With the contribution of hundreds of scientists, the ministry developed and started to implement the Marmara Sea Protection Action Plan, which includes 22 items such as control, inspection and monitoring of pollution sources, conversion of wastewater treatment plants to advanced biological treatment, good agricultural practices and controlled fishing.
As part of the 24/7 inspection activities, it imposed an administrative fine of millions of lira, while many facilities were asked to suspend their activities.
With a team of 1,000 people, it ensured that thousands of cubic meters of mucilage were removed from the field and analyzed along with the surface cleaning of mucilage that prevents odor, image and light transmission.
Another important effect of mucilage is that it lowers the dissolved oxygen values in the environment it is in during decomposition.
In order to overcome this problem, the ministry is also evaluating the technological possibilities to increase the dissolved oxygen level in seawater above the hypoxia values, which are also implemented by some foreign countries.
Turkey carries out many studies within the scope of the protection of its Blue Homeland seas that surround us on three sides.
In order to prevent land-based waste from being transported by surface waters, the country has increased the rate of the municipal population receiving landfill services to 83%.
Turkey reduced the use of plastic bags by 75% by introducing a charge on them. The marine litter action plan of 28 provinces with coasts to the sea has been completed.
In this context, Turkey:
This incident witnessed in the Marmara Sea is not just today's problem. In fact, it is the result of many years of accumulation. It's a kind of reaction of the sea that has reached saturation.
The self-regulation mechanism in ecosystems makes it possible to cope with pollution of a certain value.

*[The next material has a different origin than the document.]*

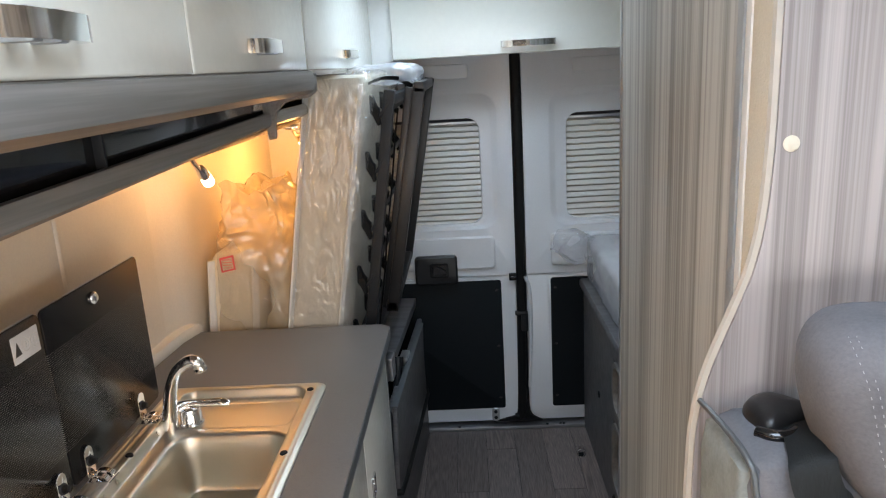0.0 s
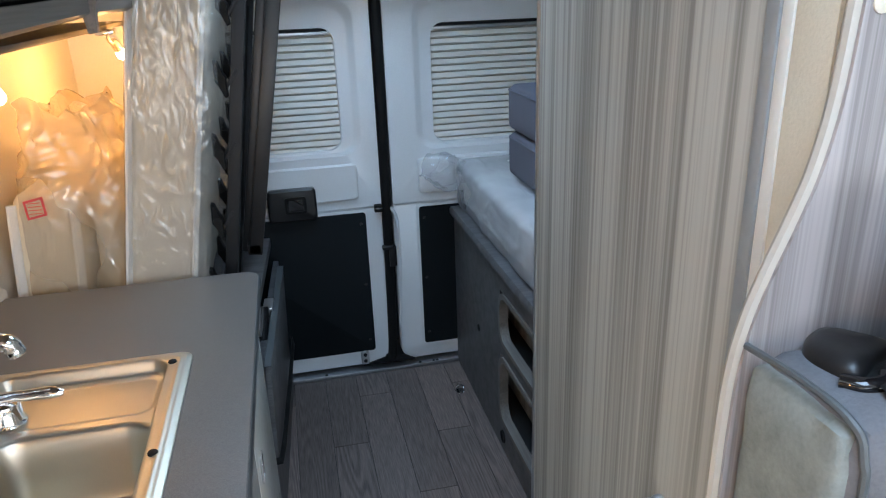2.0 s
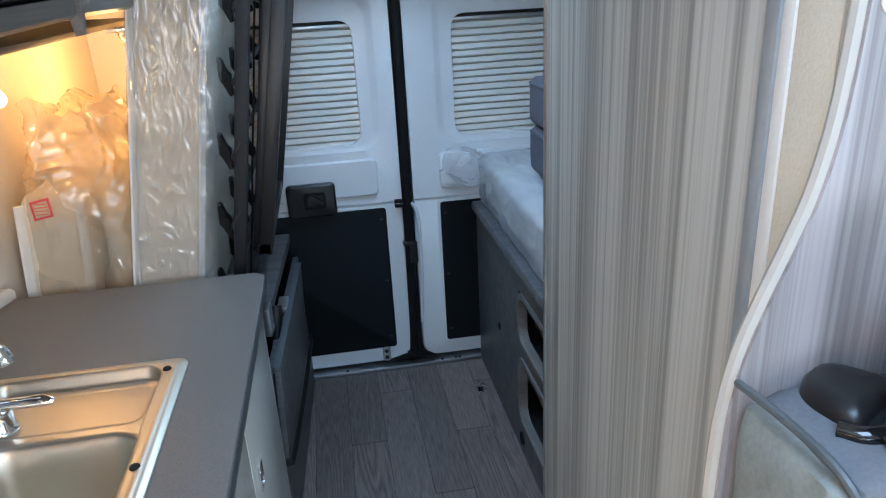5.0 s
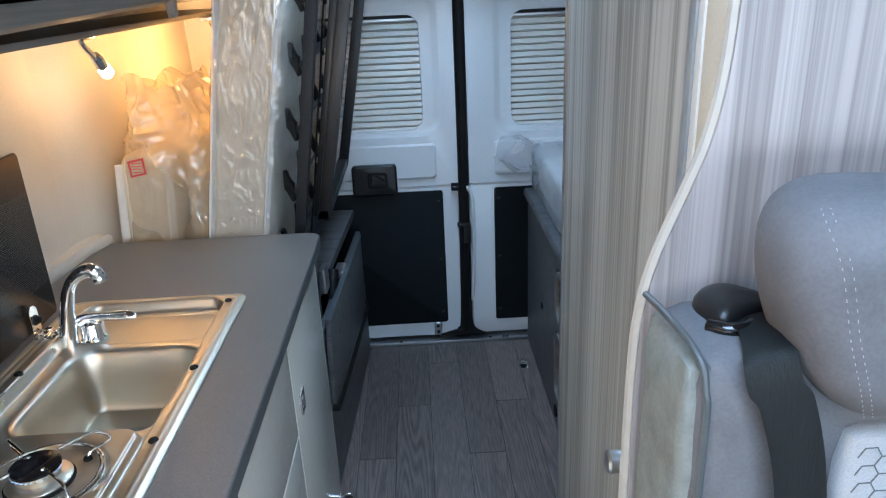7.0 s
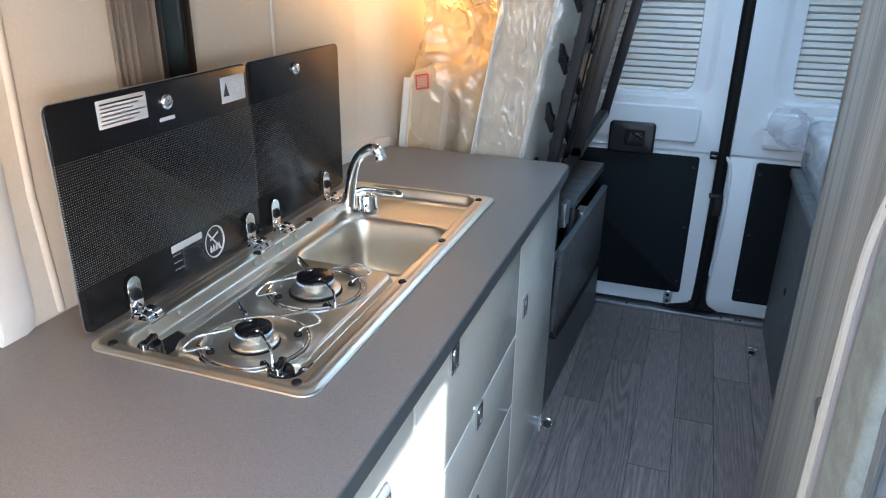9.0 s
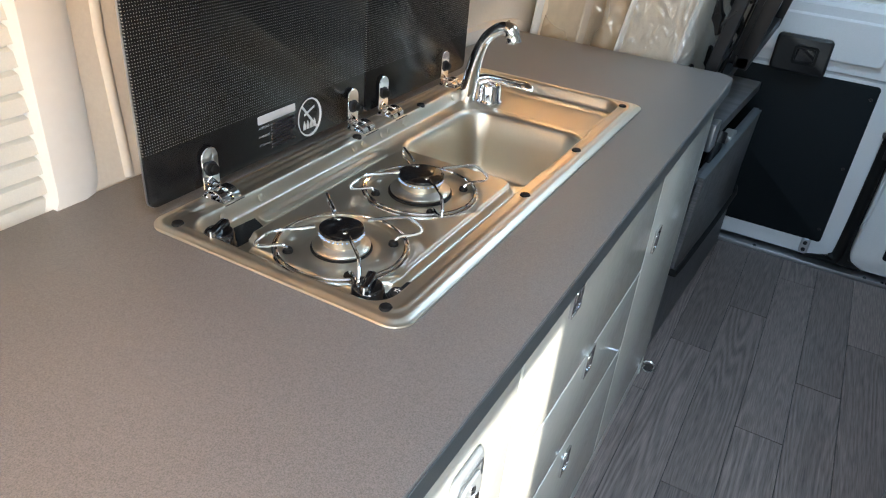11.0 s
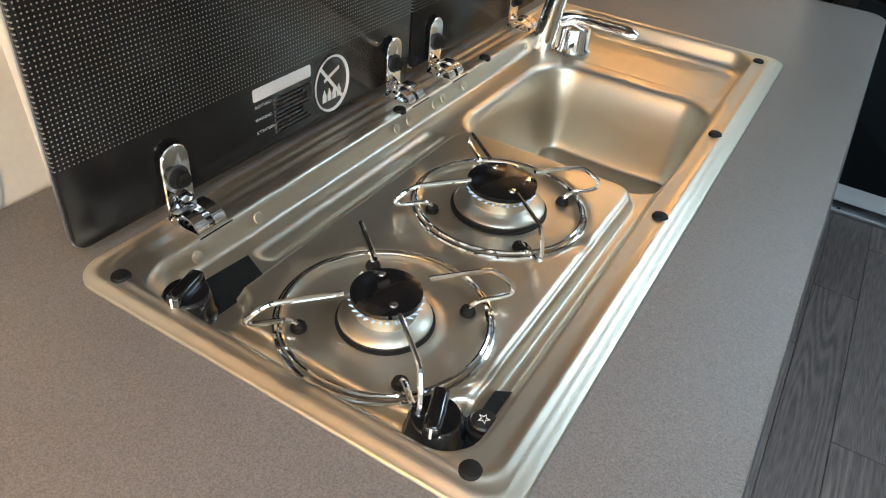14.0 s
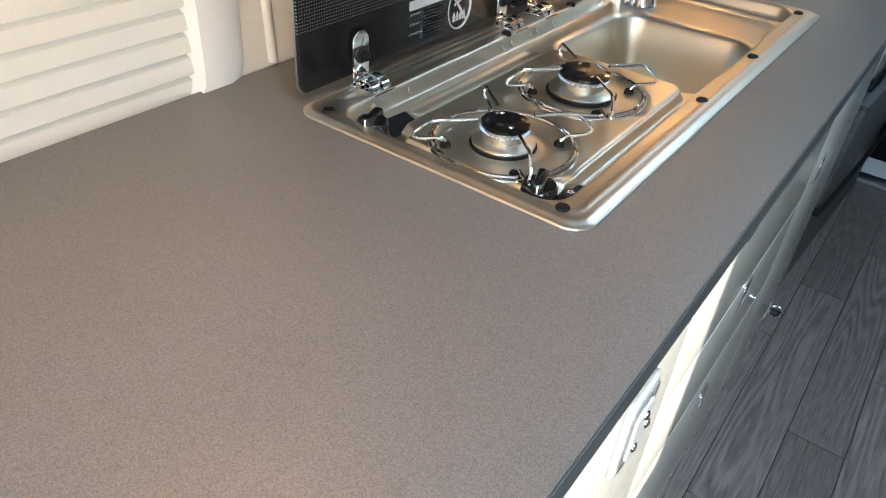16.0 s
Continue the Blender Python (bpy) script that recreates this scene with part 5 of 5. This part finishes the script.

However, if the limit is exceeded, there is a constant accumulation. What we see here is a manifestation, an expression of years of accumulation.
Therefore, everyone needs to take responsibility for a healthy and permanent solution. Especially the country's local administrations.
As a matter of fact, what we are experiencing is not just an environmental problem. It resembles the COVID-19 pandemic to the extent that just like the pandemic, it has a multifaceted effect.
Environmental issues are above politics. Investments require continuity. Marmara is not just Istanbul, Tekirdağ or Bursa. It belongs to all of us.